The following information comes from a May 24, 2012, blog post by Catherine Ryan Howard, and is based on Not a Gold Rush, the Taleist Self-Publishing Survey, Steven Lewis (of Taleist) and Dave Cornford. The survey was conducted in February 2012, and polled more than 1,000 self-publishers.
One of the questions related to how long responding self-publishers had been seriously writing. Forty percent said more than 10 years, and 60 percent said more than 5 years. Only 10 percent said less than one year.
On the question of whether each self-publisher did it all on his or her own or got outside support, 70 percent said that they format their own book and design their own interior. Forty one percent paid a cover designer (the most popular form of paid help), while 49 percent did it themselves. Twenty nine percent paid for editing services. The interesting thing is that authors who got help (paid or unpaid) with any kind of editing (including proofreading) and cover design earned 34 percent more than the average.
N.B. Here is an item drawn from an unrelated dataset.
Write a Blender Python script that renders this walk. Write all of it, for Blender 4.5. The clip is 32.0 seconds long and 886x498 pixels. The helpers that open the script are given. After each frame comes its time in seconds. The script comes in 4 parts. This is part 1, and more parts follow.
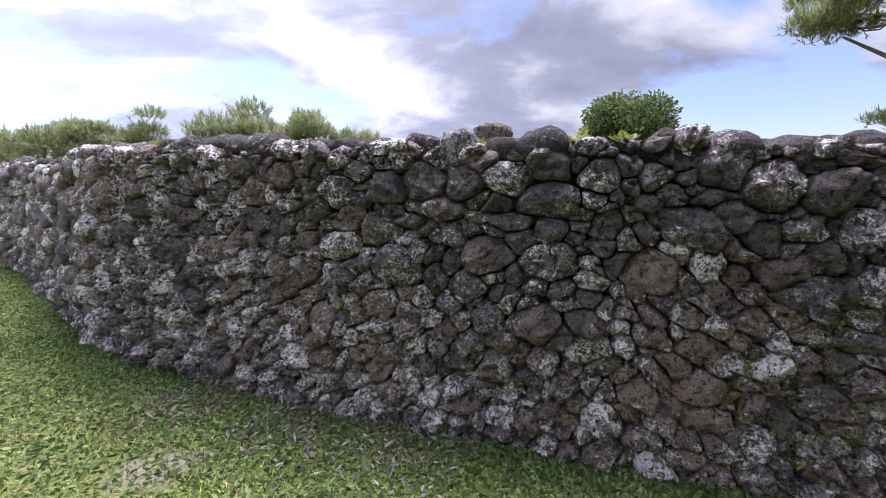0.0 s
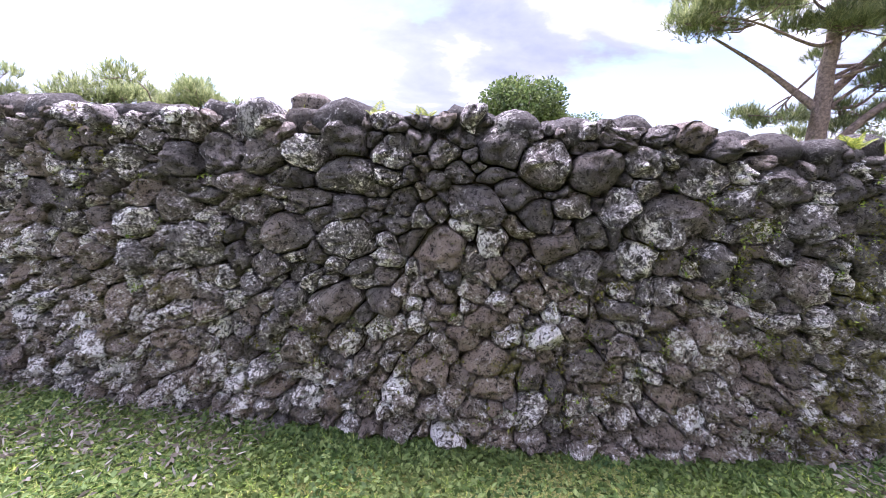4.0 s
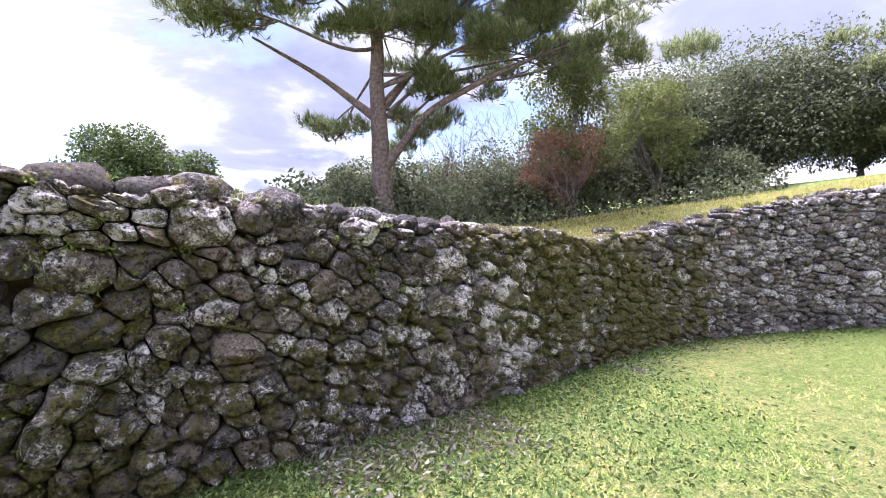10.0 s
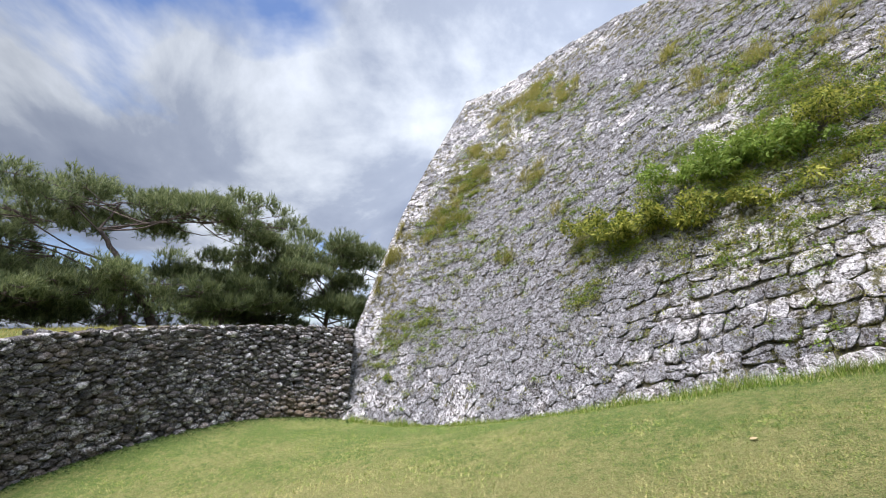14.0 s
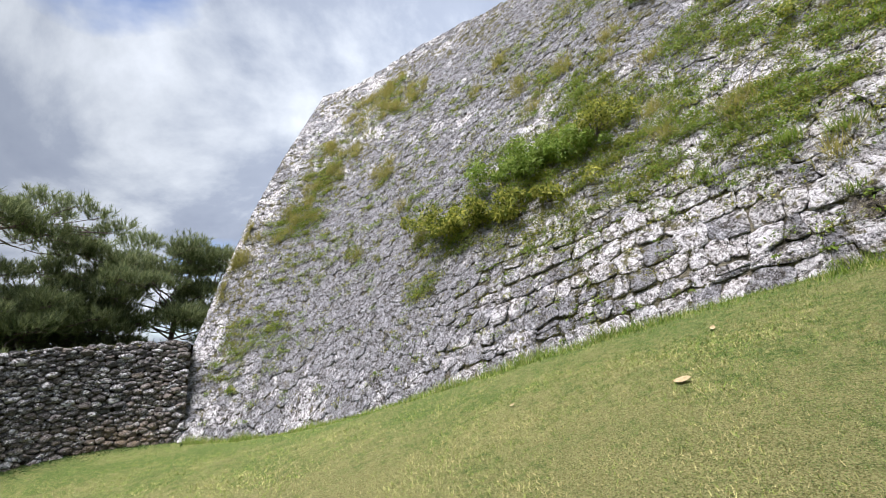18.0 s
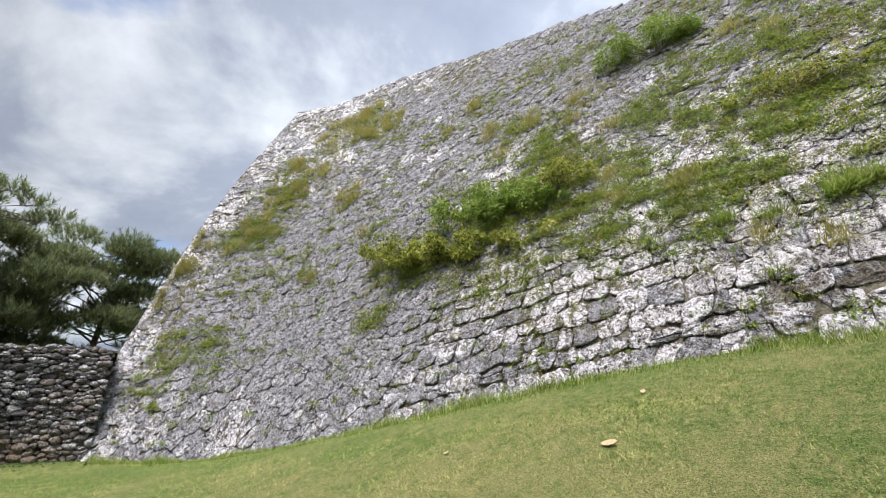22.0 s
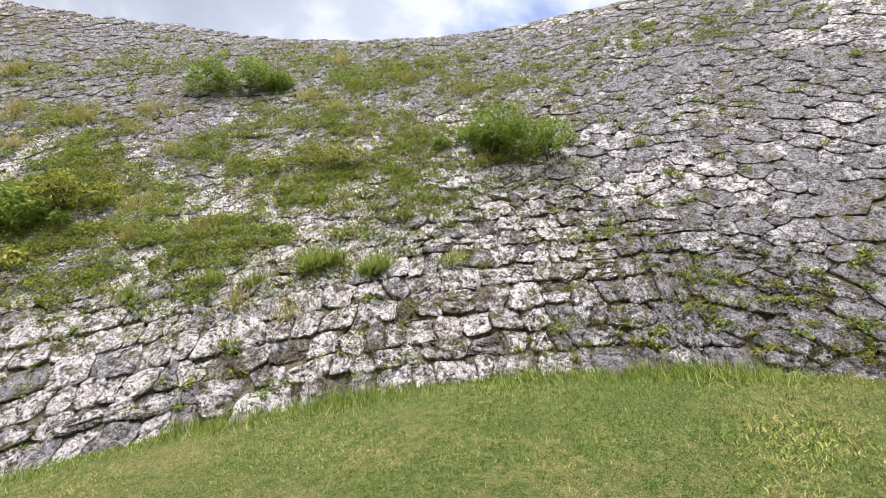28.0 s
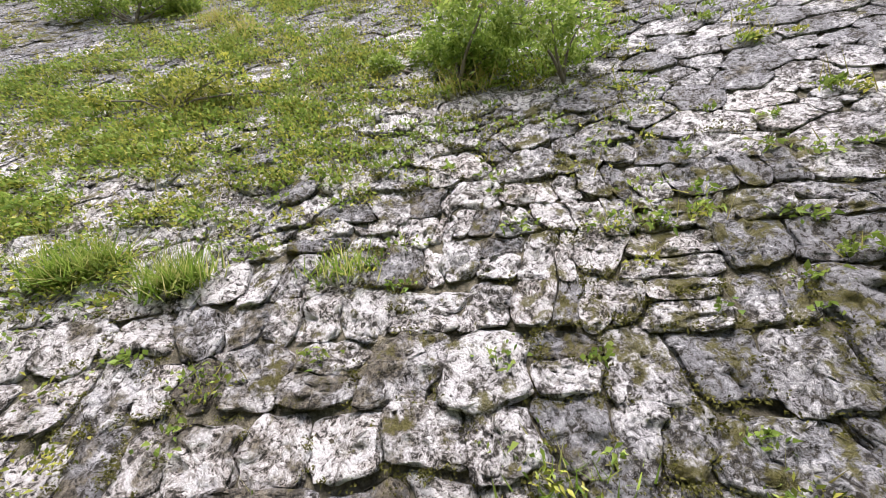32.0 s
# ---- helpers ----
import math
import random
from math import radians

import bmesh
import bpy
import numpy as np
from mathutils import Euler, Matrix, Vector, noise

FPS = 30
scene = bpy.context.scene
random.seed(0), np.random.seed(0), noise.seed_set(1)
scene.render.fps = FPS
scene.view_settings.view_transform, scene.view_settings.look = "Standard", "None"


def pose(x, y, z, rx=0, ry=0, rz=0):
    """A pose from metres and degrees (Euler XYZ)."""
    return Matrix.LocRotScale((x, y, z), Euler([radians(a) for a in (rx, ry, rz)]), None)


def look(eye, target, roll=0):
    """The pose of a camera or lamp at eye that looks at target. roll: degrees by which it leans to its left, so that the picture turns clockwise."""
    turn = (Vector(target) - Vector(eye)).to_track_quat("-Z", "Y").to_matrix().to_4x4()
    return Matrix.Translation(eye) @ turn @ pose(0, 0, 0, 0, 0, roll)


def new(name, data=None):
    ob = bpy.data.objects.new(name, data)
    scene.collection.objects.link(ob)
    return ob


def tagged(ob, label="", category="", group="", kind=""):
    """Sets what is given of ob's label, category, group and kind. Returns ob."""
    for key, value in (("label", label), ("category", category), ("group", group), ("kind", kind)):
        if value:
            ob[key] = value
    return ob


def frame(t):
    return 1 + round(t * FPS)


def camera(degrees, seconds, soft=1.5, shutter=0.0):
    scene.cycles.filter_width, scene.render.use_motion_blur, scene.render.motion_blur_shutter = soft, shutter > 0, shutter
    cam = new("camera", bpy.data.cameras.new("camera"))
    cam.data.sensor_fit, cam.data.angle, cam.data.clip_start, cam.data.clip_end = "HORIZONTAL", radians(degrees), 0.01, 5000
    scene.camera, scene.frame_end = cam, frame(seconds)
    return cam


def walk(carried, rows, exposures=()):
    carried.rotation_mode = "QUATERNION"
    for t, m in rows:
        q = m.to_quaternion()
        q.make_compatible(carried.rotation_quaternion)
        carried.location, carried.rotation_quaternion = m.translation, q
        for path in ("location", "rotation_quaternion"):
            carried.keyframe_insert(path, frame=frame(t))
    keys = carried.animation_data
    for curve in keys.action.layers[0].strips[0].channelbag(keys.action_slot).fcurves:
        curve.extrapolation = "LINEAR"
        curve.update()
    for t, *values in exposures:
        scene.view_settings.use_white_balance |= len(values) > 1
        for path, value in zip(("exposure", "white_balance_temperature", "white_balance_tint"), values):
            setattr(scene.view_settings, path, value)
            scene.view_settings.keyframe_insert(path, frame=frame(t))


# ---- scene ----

When asked whether spending money on their books pays off, the answer was yes. Our motto at AES is that “every author needs an editor”. But it goes beyond just editing. There’s the whole issue of book design and cover design. Respondents who sought outside resources for all types of editing earned, on average, 13 percent more than those who didn’t. Working with a cover designer earned them, on average, 18 percent more.
On the other hand, self-publishers who used professional e-book formatters (i.e., companies that convert an author’s document (formatted in, for example, Microsoft Word) into a completed e-book earned, on average, only 1 percent more.
Now, how much does all this outside help cost? Survey respondents said, on average, about $685, though authors should realistically plan to spend up to $1,000. However, don’t panic. Fifty four percent of authors recovered their costs, and extrapolating from their sales rate, 68 percent could look at being profitable within one year of publication.
So, are you ready to be your own self-publisher? The traditional publishing route will not likely ever go away. But the number of small or independent or individual publishers grows dramatically by the year. Lots to think about, but these are the times we’re living in.